I have been trying for a long time to create an old axiom in the blogging community that says the blogs that you think are the most ordinary will be the ones that elicit the most comment. I am not sure if it has caught on yet but I am trying. Anyway, if there is one thing that I have learned in the six hundred-odd posts I have written is that it is true. If I think a post is great, no one else will. If I think a post is ordinary and maybe I sort of phoned it in a little bit, it will be wildly popular. Or at least it will generate a lot of comments. And so it goes with Sujata Sachdeva.
A week or so ago I took some time to write about the exploits of Sujata Sachdeva, the Milwaukee-area business executive who was accused of diverting millions of dollars of Koss Corp. money to feed her extensive shopping habits. At the time I wrote about how those investigating thought she had stolen about $4 million over a two year span or so in order to pay off the credit card bills she rang up at area stores buying cloths and jewelry. Well, since then, as authorities have dug a little deeper, they have estimated it at more like $20 million since 2006, which would be more like four years. Okay.
While all that was happening I was writing about how I was stunned that she never really seemed to cover up her crimes, although now that it seems she got away with it for a much longer times maybe she did. Anyway, my thoughts on her story generated not a lot of comments but a lot of comments for the amount we usually get here at Big Dave and Company, including the inevitable comment that I did not say but I admit I agreed with that she probably, somewhere in her sub-conscious, wanted to get caught for what she is doing. Uh oh.
Yeah, I didn't say it but I agreed, and so someone who is a little closer to the case who read about what I had to say (small world on this Internet, isn't it?) who came up with the following comment: "Who are you to say anything? You don't know the story. My store sold clothing to her monthly and I know she didn't want to get caught...or she would have many months earlier."
Now, I don't know who this comment was aimed at, myself or the person whose comment this directly followed, but I took the liberty of being deeply angry about and completely offended by this comment. I did, however, read this comment shortly before bedtime, and I had the good sense to take some time to think about it, sleep on it, and see what I though after some contemplation.
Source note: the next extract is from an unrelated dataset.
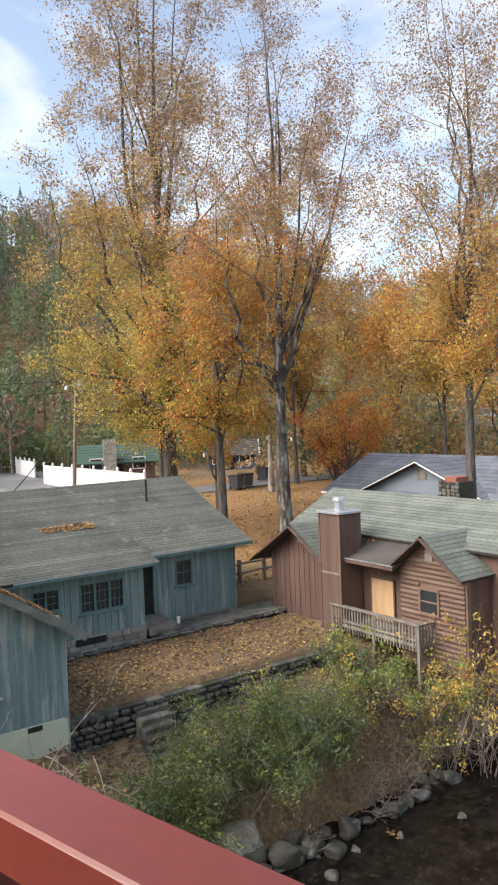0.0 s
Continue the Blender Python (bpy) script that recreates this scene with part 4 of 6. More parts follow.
# ---------------------------------------------------------------- brown cabin on the right
def brown_house():
    h = thing("brown_cabin", "brown timber cabin with a green-grey shingle roof", "house", (18.5, 18, -5.95))
    xw = 17.3

    def wall_x(y0, y1, z0, z1, x, mat, name="wall", label=""):
        return part(name, Shape().box(x, min(y0, y1), z0, x + 0.15, max(y0, y1), z1), mat, h, label)

    # left wing: gable to the west
    ya, za, sl = 20.3, -2.57, 0.62
    lo, hi = 18.7, 22.0
    part("wall", Shape().prism([(lo, -6.2), (hi, -6.2), (hi, za - 0.12 - (hi - ya) * sl), (ya, za - 0.12), (lo, za - 0.12 - (ya - lo) * sl)], "x", xw, xw + 0.15), M_BROWN, h, "dark brown boards")
    for k in range(12):
        y = lo + 0.05 + (hi - lo) * k / 12
        part("batten", Shape().box(xw - 0.02, y, -6.15, xw - 0.001, y + 0.04, za - 0.14 - abs(y - ya) * sl), M_BROWN, h)
    part("vent", Shape().box(xw - 0.03, ya - 0.16, -3.25, xw - 0.003, ya + 0.16, -2.85), M_GREYWOOD, h, "slatted gable vent")
    part("wall", Shape().box(xw + 0.15, hi - 0.15, -6.2, 23, hi, -3.7), M_BROWN, h)
    ze = za - 2.35 * sl
    roof_face(h, (23, ya + 2.35, ze), (16.85, ya + 2.35, ze), (16.85, ya, za), (23, ya, za), M_SHINGLE_G, 14, "roof_north")
    roof_face(h, (16.85, ya - 1.7, za - 1.7 * sl), (20.5, ya - 1.7, za - 1.7 * sl), (20.5, ya, za), (16.85, ya, za), M_SHINGLE_G, 11, "roof_south", label="green-grey shingles")
    for s, w in ((1, 2.35), (-1, 1.7)):
        part("barge_board", Shape().beam((16.83, ya + s * w, za - w * sl - 0.09), (16.83, ya, za - 0.09), 0.03, 0.17, (1, 0, 0)), M_BROWN, h)
    # the middle: dark felt lean-to over the boarded door, and the main ridge behind
    wall_x(15.75, 18.7, -6.1, -3.4, 17.8, M_BROWN)
    door = part("door", Shape().box(17.76, 16.34, -5.42, 17.80, 17.3, -4.12), M_PLY, h, "bare plywood door")
    part("door_frame", Shape().box(17.74, 17.3, -5.42, 17.80, 17.36, -4.06).box(17.74, 16.28, -5.42, 17.80, 16.34, -4.06).box(17.74, 16.28, -4.12, 17.80, 17.36, -4.06), M_BROWN, door)
    part("felt_roof", Shape().slab((17.0, 15.6, -3.45), (20.4, 15.6, -2.35), (20.4, 18.65, -2.35), (17.0, 18.65, -3.45), 0.1), M_FELT, h, "flat dark felt lean-to roof with leaves")
    part("fascia", Shape().box(16.97, 15.6, -3.56, 17.0, 18.6, -3.42), M_BROWN, h)
    part("drip_edge", Shape().box(16.955, 15.6, -3.445, 16.975, 18.62, -3.405), M_GALV, h, "pale metal drip edge")
    roof_face(h, (18.3, 22.2, -2.9), (18.3, 12.0, -2.9), (20.6, 12.0, -1.72), (20.6, 22.2, -1.72), M_SHINGLE_G, 16, "roof_main", label="green-grey shingles")
    roof_face(h, (23.5, 12.0, -3.1), (23.5, 22.2, -3.1), (20.6, 22.2, -1.72), (20.6, 12.0, -1.72), M_SHINGLE_G, 6, "roof_back")
    part("wall", Shape().box(18.6, 12.4, -6.4, 23, 21.9, -3.0), M_BROWN, h)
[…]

That was some days ago I have to admit, so I've been considering this comment for quite a while. And I hate to admit it, especially not here for everyone to see, but the more I think about it, the more I think you are right kmf2. Especially when we find out how long and how much this has been going on I think you are right, and less I sort of want to find a bright side in Sujata Sachdeva.
See, I was doing something that people almost always do, and that was to sort of want the person who is very obviously guilty to sort of be not quite as guilty. It is almost like we feel better about ourselves by trying to be nice about the naughty people, so we automatically slip into this mode where we try to make excuses for people. I mean, she was a community leader and gave a lot of time and money to a rash of good causes. Well, that stops right now. She's guilty as sin and she should be punished to the fill extent of the law. If you take a minute to do the figures, she STOLE twice as much each year as Koss Corp MADE in 2009. That's mind boggling. Think about how much difference that would have made in the world of Koss, if their profits were increased by 150%. That is a gigantic difference. So throw the book at her, and give all of her clothes to the poor. That would teach her.
Here is the thing though; here is the thing about the comment that still sort of gets my feathers up. The commenter was right, in my now revised and rethought opinion, and that is fine. Congratulations. The problem that I have is in the very first line: "Who are you to say anything?" Well I am no one, but that doesn't matter, okay? No, I don't have inside information, I only know what I read in the papers. So maybe I don't know all the inside details but you know what? I don't recall ever trying to bring up facts. If I remember correctly I was stating my opinion, and even though I am just some schmoe it is still my opinion, whether it is correct or properly guided or based in reality. It doesn't matter, because it is my opinion and quite frankly, just because I didn't sell Sujata any of her embezzlement clothes doesn't mean that I don't have the right to say what I think, or agree what I think. I didn't take issue with the guy who said she made it through Marquette Law School via affirmative action even though I don't necessarily agree. I respected his right to his opinion. And I am not taking stabs at you for having an opinion that is different from mine, in fact I have come around to agree. I am just taking issue with how you presented it.
That being said, I am over reacting to this. I know that. I am a grown adult throwing a sort of written temper tantrum, and I need to settle down and get over myself. And in all honesty although I am sort of picking on you kmf2, I really do appreciate your comment. Again, I have come to agree with you. But this is the fun of commenting, it creates debate and stimulates conversation. Can you tell that I am extremely worried that people will stop commenting now that I have done this? And this has certainly done so. So thank you, I am over myself now. Plus, I don't think you meant it to come off that way. Oh damn, there I go again, trying to make nice all the time.